Vandaag geraken veel assistentieberoepen niet ingevuld, omdat er geen of weinig specifieke opleidingen voorhanden zijn. Op korte termijn wil FVIB dat VDAB en Syntra oplossingen uitwerken, op lange termijn is dit de taak van de onderwijssector zelf. Hiervoor is het noodzakelijk de beroepscompetentieprofielen waarop de opleidingen gebaseerd zijn, te inventariseren en te coördineren. Permanent overleg tussen vertegenwoordigers uit de beroepssectoren en het onderwijs is onontbeerlijk.
Associatievorming biedt een maximum aan kansen voor het vrije beroep. Enerzijds garandeert het de kwaliteit en efficiëntie van de dienstverlening. Anderzijds zorgt het voor de aantrekkelijk van het beroep en voor continuïteit van de praktijk. Gezien het belang van associatievorming, verlangt FVIB aangepaste beleidsinstrumenten om deze praktijkvorm te ondersteunen.
Vrije beroepers moeten zich permanent en vaak verplicht bijscholen. Zij moeten hiervoor volwaardig een beroep kunnen doen op de KMO-Portefeuille. Deze subsidie moet aan de behoeften van de vrije beroepen getoetst worden, zodat zij er optimaal gebruik van kunnen maken.
Specifieke aandacht voor de zelfstandige zorgverstrekker
De zelfstandige zorgverstrekker zit vandaag nog te veel geprangd tussen veelal overlappende initiatieven enerzijds op het Vlaamse en anderzijds federale niveau. Een gezondheidszorgbeleid is pas efficiënt en effectief wanneer beide beleidsniveaus zich op elkaar afstemmen. De beroepssectoren moeten hierbij als representatieve gesprekspartner kunnen fungeren en moeten een duidelijke positie krijgen in het beleid.
Het Brussels Hoofdstedelijk Gewest als aandachtspunt
Het vrije beroep is een specialiteit van de Brusselse economie. Daarom stelt FVIB een aantal prioriteiten voor het Brusselse Gewest voorop. Zo moeten vrije beroepers volledige toegang krijgen tot de bestaande ondersteuningsmaatregelen voor ondernemers. FVIB vraagt daarnaast een fiscaal beleid dat steunt op de harmonisering van de lokale fiscaliteit en komaf maakt van zogenaamde pestbelastingen. Inzake vestiging en ruimtelijke ordening moet het beleid de gemengdheid aanmoedigen en op het vlak van mobiliteit moet het tegemoet komen aan de behoeften van de vrije beroepers (bv. gratis kort parkeren). Ten slotte moet Brussels Gewest het onderlinge netwerken van vrije beroepen promoten en bevorderen.

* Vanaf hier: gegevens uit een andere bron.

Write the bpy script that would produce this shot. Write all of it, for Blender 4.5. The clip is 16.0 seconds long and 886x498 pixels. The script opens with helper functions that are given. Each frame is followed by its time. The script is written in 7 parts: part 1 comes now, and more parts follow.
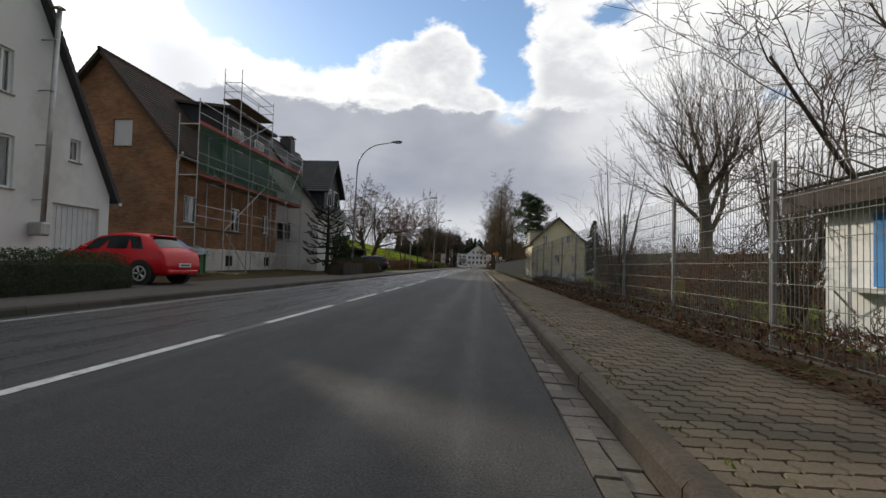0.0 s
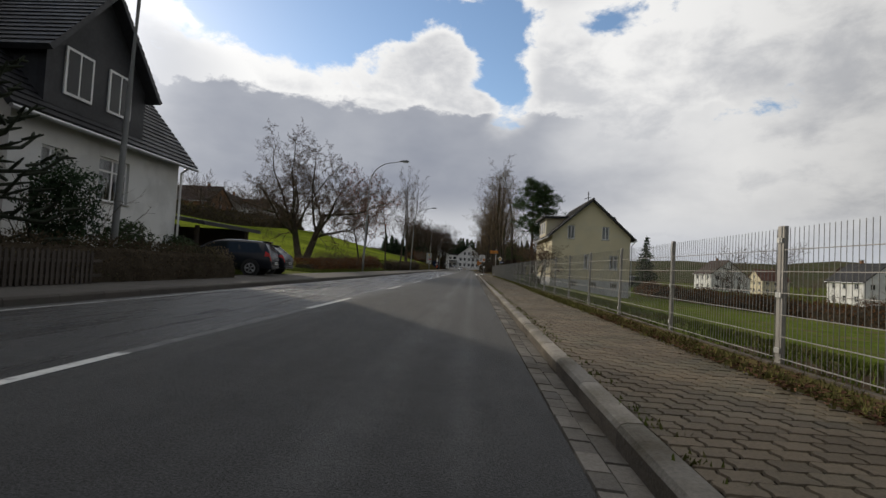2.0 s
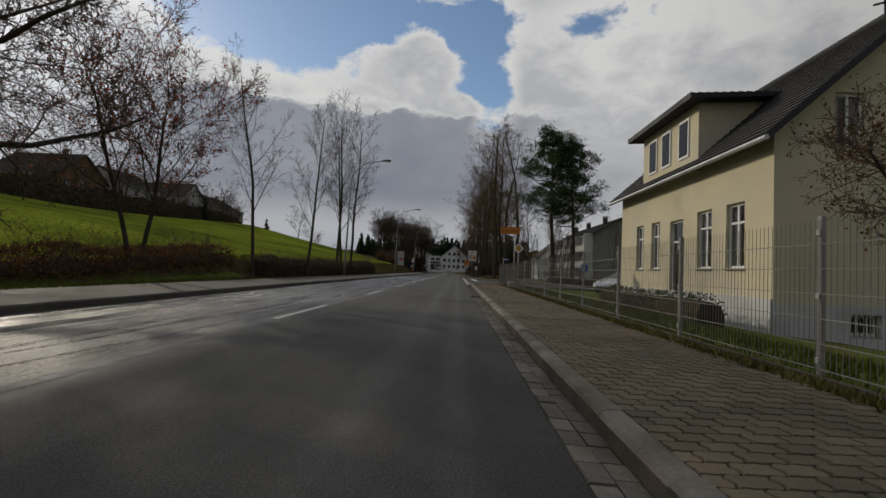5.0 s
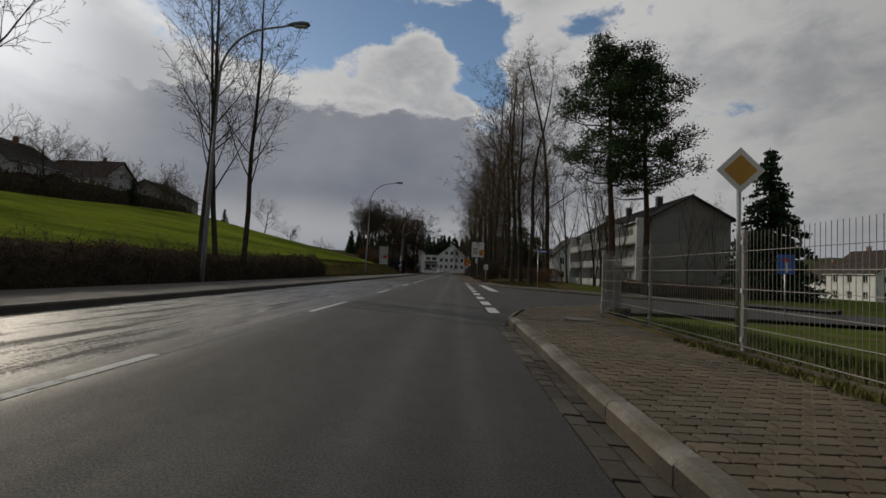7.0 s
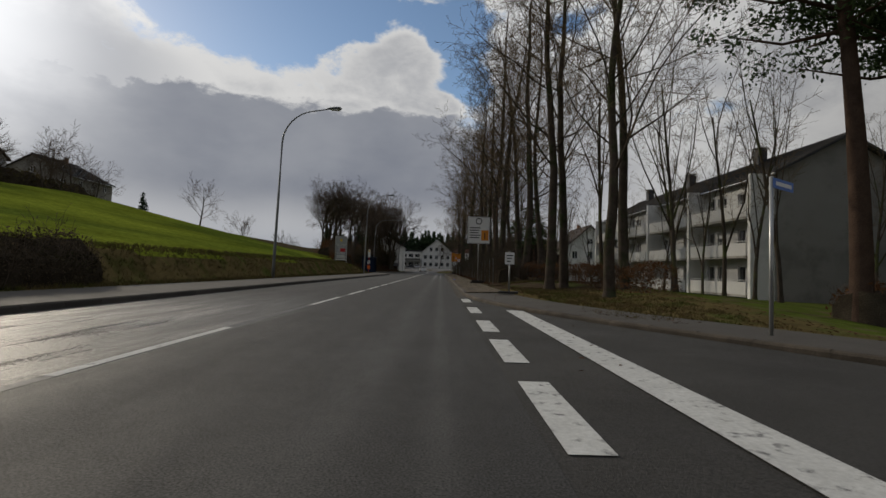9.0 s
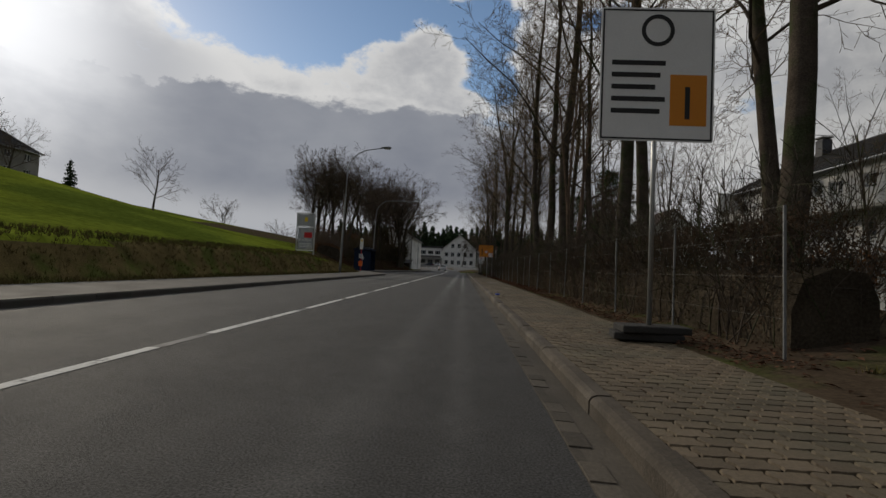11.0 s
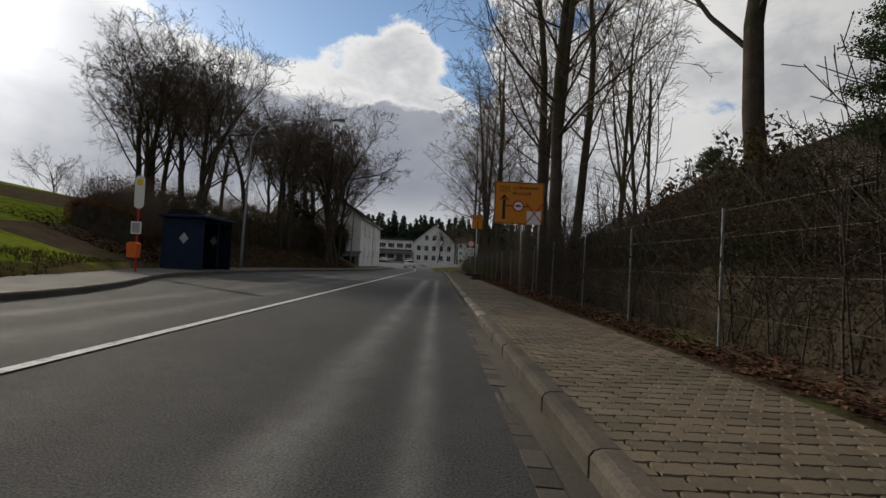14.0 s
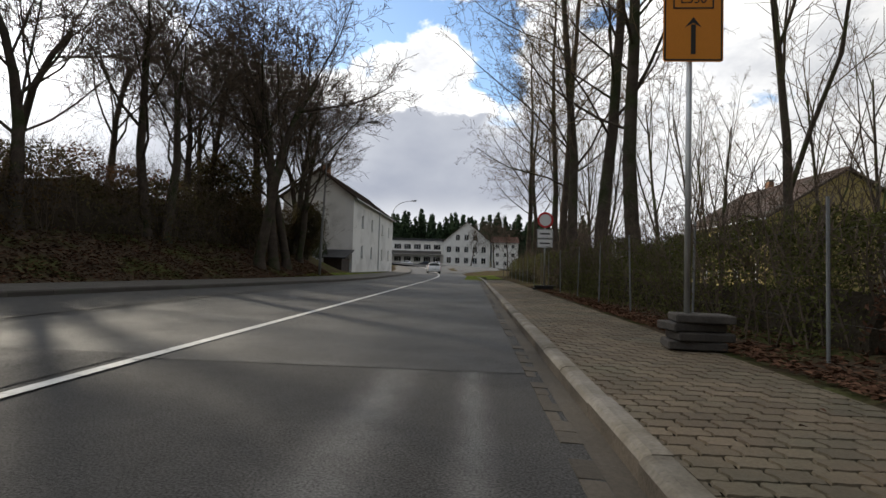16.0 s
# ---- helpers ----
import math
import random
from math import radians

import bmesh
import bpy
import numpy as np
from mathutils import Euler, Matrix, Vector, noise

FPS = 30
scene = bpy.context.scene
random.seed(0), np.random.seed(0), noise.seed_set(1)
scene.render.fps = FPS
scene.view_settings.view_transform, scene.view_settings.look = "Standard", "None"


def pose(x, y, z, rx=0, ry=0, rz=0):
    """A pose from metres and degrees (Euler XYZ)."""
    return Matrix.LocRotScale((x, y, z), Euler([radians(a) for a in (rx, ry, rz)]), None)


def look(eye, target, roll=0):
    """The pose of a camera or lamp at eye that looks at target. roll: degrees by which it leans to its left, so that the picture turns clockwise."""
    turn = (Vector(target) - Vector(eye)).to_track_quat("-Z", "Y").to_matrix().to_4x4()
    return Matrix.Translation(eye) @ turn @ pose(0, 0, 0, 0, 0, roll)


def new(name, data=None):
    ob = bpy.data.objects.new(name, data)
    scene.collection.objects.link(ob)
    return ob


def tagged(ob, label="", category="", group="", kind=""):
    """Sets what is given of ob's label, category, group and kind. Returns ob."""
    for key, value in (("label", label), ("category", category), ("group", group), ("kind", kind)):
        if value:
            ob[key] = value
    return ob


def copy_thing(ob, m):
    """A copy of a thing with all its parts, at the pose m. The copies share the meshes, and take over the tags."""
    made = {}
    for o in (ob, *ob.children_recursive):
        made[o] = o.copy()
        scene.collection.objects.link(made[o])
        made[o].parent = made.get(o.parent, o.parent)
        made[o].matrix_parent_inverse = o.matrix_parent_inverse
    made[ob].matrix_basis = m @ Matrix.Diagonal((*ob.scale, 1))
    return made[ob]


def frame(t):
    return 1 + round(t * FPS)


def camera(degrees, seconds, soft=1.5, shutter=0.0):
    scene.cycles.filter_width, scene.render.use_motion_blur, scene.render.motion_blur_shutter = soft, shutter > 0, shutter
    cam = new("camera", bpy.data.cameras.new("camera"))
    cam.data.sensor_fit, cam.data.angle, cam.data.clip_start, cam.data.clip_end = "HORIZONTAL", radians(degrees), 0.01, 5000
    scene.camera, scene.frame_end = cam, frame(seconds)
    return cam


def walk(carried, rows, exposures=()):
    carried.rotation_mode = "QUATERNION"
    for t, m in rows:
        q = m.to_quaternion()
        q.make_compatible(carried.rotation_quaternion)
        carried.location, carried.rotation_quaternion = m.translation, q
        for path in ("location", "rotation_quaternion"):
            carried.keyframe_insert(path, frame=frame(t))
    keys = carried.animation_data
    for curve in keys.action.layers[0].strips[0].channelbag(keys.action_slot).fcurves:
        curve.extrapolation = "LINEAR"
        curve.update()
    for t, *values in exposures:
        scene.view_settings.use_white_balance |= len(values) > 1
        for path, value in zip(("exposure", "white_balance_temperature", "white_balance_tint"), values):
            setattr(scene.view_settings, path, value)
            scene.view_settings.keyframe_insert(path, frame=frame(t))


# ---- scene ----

Europa en het vrije beroep
In het memorandum voor de Europese verkiezingen wijst FVIB op het vrije beroep als steeds groeiende sociaal-economische factor binnen de Europese kenniseconomie. FVIB vraagt op Europees niveau de erkenning van de eigenheid van het vrije beroep bij de ontwikkeling van regelgeving. Daarnaast pleit de Federatie voor de zogenaamde 'impacttoets'. Het vrije beroep moet als gesprekspartner en adviseur kunnen optreden bij de invoering van regelgeving. Ten slotte wil FVIB een coherent beleid waar ruimte blijft voor zelfregulering en de erkenning van de beroepsinstanties.